I am still doing shows all over the place. Florida. Vermont. Aruba. Atlanta. New Jersey. Philly. Wherever they send me, I go. When people think of me and when they say my name, a lot of times a lot of people just put me in certain categories. “Oh she’s a ballroom girl. Oh, she’s a pageant girl. Oh she’s an entertainer. When I’m more than just that. There are people that’s not in those aspects that know me for doing the advocacy work, my lobbying work, my tabling work, because there’s more to me than just pageants, ballrooms and shows. I am so rounded that I want people to see all of me and not just the glamorous part.

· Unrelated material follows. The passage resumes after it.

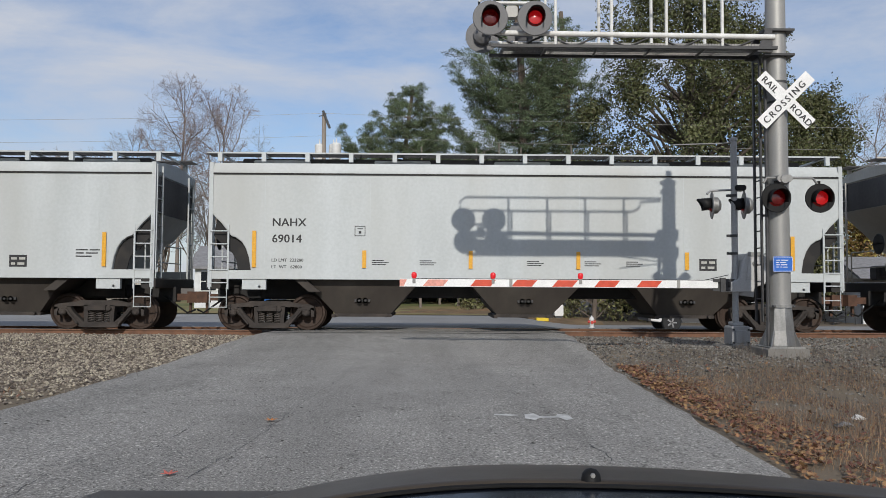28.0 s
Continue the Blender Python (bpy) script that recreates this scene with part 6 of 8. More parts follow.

I never forget where I come from and who I used to be. And growing up in this small town as a young child, as the image of a boy that I did not feel who I was, and the struggles that I had to go through to get to where I am today – I have to say that I am proud that I made the choices that I made and I wouldn’t change a thing. I wouldn’t change anything because if I could change something, I wouldn’t be who I am today.

When I leave this body, I want to leave behind a legacy that people are going to always remember, that she did this and she did that, she made a difference in this world. And that’s the legacy I want to leave behind.